Quality matters. Dad could be the easiest sale in the world – if what you’re selling was a quality item, and he had an unerring eye for quality. Last Sunday I went to his place to start inventorying his tools. I plan to keep most of them. Dad’s favorite tools were made by Snap-On. Why? “Because they’re the best. Period.” That’s what he’d always tell me. Want to guess what’s in my toolbox? Mostly Snap-On. I still have my first wrenches that I bought off the Snap-On truck at age 13, and they still work perfectly. Quality lasts.

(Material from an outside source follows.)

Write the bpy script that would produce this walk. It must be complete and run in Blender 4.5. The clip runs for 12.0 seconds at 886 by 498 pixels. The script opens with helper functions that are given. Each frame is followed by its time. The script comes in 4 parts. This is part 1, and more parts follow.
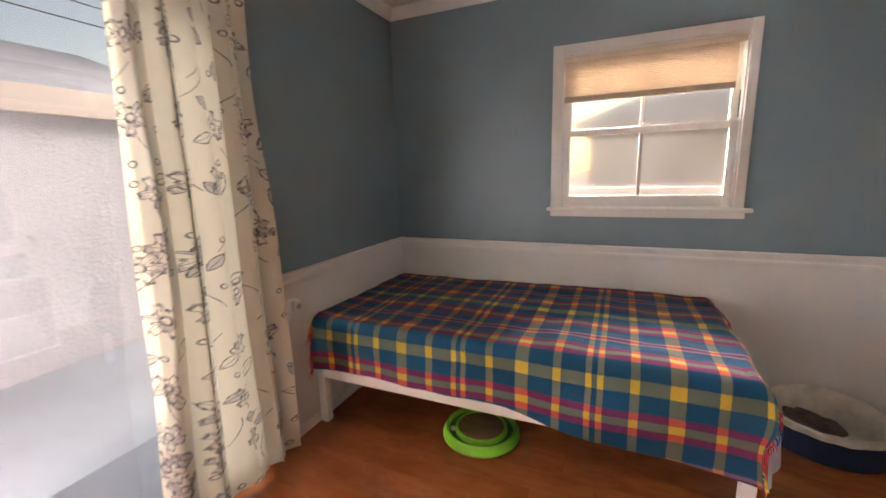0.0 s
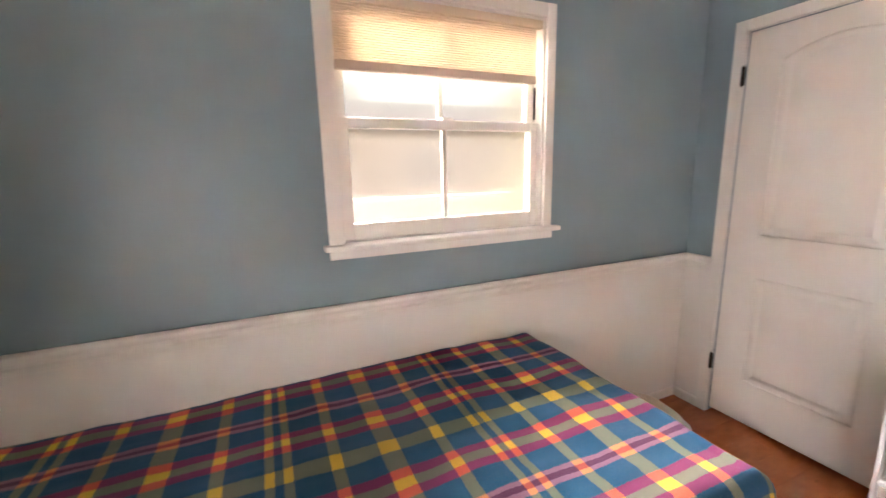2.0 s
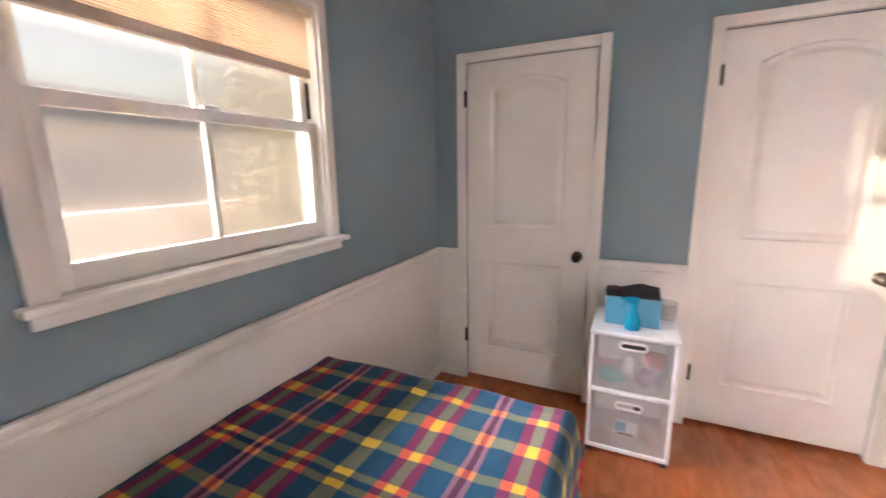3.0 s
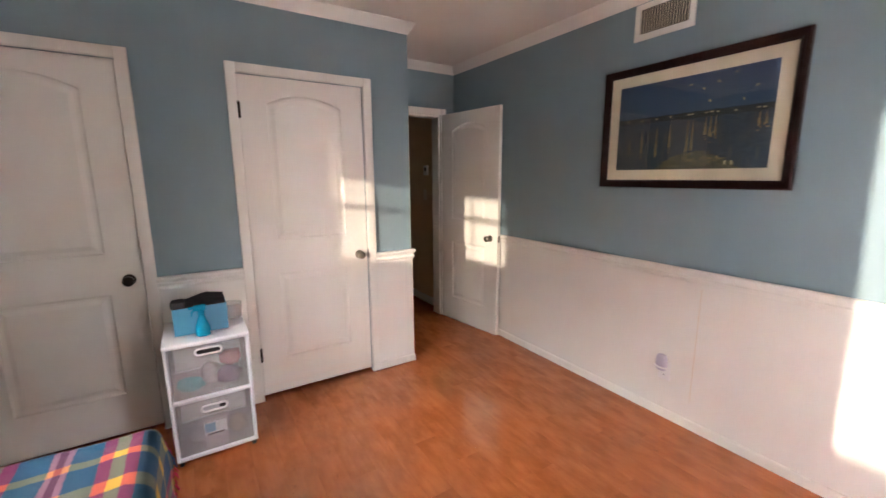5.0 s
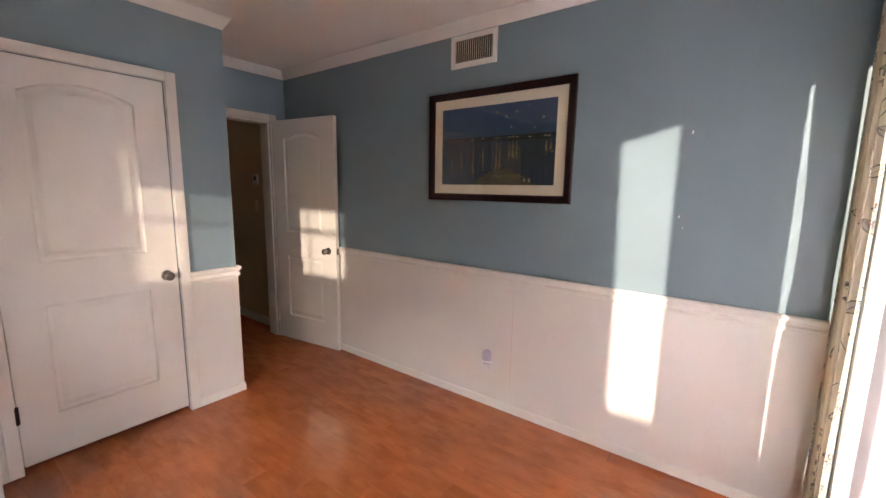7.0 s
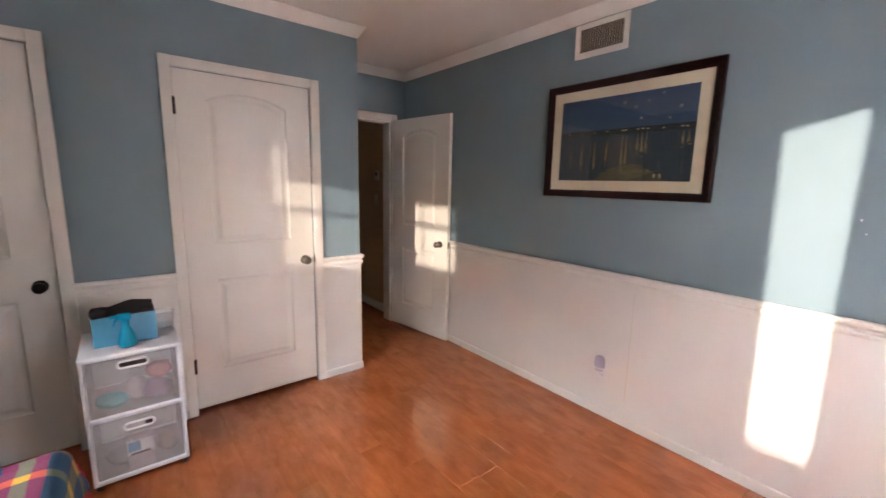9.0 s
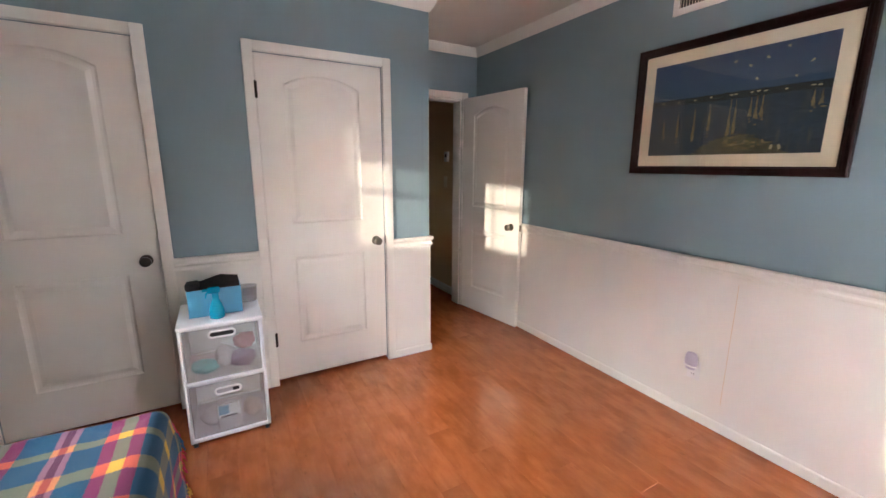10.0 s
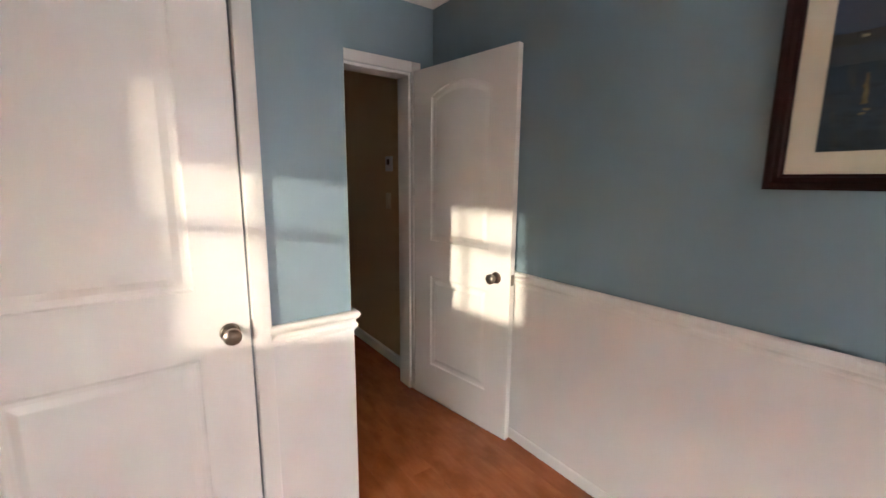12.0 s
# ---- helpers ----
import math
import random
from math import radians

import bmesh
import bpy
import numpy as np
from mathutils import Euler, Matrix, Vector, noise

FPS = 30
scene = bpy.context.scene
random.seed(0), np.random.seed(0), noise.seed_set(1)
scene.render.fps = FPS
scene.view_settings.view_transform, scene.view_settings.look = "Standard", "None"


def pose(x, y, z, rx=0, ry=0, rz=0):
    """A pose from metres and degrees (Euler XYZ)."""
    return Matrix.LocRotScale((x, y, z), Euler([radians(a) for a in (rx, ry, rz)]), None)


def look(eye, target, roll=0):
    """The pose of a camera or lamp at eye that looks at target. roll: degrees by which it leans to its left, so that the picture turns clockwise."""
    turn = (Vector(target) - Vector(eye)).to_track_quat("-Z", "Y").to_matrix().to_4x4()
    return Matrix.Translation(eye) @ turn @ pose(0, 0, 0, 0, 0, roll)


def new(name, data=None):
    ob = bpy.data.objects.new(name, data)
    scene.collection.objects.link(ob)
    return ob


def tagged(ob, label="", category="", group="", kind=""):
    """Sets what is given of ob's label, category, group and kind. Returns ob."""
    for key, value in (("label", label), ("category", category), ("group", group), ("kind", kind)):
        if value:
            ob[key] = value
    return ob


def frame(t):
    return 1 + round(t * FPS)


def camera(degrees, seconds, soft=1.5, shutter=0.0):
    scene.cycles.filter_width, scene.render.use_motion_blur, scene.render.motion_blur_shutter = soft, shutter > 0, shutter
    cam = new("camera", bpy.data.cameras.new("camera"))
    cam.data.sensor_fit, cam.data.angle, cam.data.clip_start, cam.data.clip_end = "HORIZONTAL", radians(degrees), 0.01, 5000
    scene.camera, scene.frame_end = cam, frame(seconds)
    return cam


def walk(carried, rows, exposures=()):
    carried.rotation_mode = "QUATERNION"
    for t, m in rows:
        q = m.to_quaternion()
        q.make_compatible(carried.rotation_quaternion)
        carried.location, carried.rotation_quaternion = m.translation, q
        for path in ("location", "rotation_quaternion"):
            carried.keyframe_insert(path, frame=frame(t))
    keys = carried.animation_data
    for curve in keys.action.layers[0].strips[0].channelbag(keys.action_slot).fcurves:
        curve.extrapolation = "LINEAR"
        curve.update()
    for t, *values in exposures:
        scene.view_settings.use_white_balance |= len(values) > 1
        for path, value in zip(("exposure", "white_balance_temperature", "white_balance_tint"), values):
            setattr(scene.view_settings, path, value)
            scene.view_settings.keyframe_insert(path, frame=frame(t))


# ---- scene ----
cam = camera(95.6, 12.0, soft=1.5, shutter=0.3)
PATH = [
    (0, (0.121, 0.119, 1.393), (-0.676, 1.914, 1.016), -1.7),
    (0.5, (-0.136, 0.367, 1.406), (-0.59, 2.281, 1.046), -2.2),
    (1, (-0.33, 0.654, 1.409), (-0.419, 2.619, 1.051), -2.2),
    (1.5, (-0.46, 0.984, 1.421), (-0.089, 2.913, 1.043), -1.8),
    (2, (-0.503, 1.245, 1.419), (0.29, 3.041, 1.035), -1.3),
    (2.5, (-0.57, 1.468, 1.413), (0.799, 2.875, 1.029), -0.7),
    (3, (-0.658, 1.614, 1.429), (1.117, 2.45, 1.039), -0.9),
    (3.5, (-0.732, 1.631, 1.426), (1.219, 1.804, 1.019), -0.5),
    (5.5, (-0.977, 1.551, 1.468), (0.536, 0.286, 1.133), -0.2),
    (6, (-0.979, 1.532, 1.469), (0.358, 0.078, 1.153), 0.4),
    (6.5, (-1.02, 1.492, 1.465), (0.156, -0.098, 1.165), 0.9),
    (8.5, (-0.993, 1.515, 1.469), (0.366, 0.082, 1.152), 1.6),
    (9, (-0.974, 1.546, 1.459), (0.562, 0.308, 1.133), 1.2),
    (9.5, (-0.952, 1.559, 1.449), (0.721, 0.525, 1.085), 0.8),
    (10, (-0.886, 1.516, 1.425), (0.823, 0.559, 1.02), 0.3),
    (10.5, (-0.634, 1.392, 1.425), (1.042, 0.39, 0.992), -0.1),
    (11, (-0.347, 1.245, 1.429), (1.273, 0.15, 1.008), -0.1),
    (11.5, (-0.011, 0.986, 1.419), (1.580, -0.167, 1.048), 0.3),
    (12, (0.359, 0.749, 1.402), (1.948, -0.418, 1.069), 0.5),
]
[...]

Dad always said that if you buy the good stuff once, you’ll never have to re-buy it. I was reminded of that on Sunday.   Mom had been cremated when she passed, and Dad had bought a very nice cedar wood urn for her. Then he took the urn to the Daytona International Speedway, where we had all spent many happy times as a family, and scattered her ashes. Well, when I saw the urn, I knew what to do. That same urn now holds Dad, and he’s going to get scattered at the same place.

Don’t take time to be sad. If there was anything my Dad hated, it was a funeral. He hated the sadness. And he hated the fact that, as he said, “A bunch of damn phonies will come to see a guy dead who wouldn’t walk across the street to see him alive.” He ordered me – many times – not to have a funeral for him. He promised to come back from the dead and get me if I did. He said, “Have a party, laugh, have fun, and make sure there’s plenty of beer.” Well, in a few weeks when I get my head back above water that’s exactly what I will do. “Being sad takes time out of your life that you can’t get back,” he told me once.

When it’s time to stop…..stop. Dad was never one to push a rope uphill. He had a great eye for knowing when a deal would happen – or wouldn’t. When an employee wasn’t productive anymore, they separated. And – to be blunt – when Dad was ready to leave this Earth, he left it.

I know that this column hasn’t been my normal nuts-and-bolts of selling column, and in a way I want to apologize for that. But I’m not going to. Within these words are lessons both life and professional that the greatest man I ever knew taught me, and I hope you can gain from them.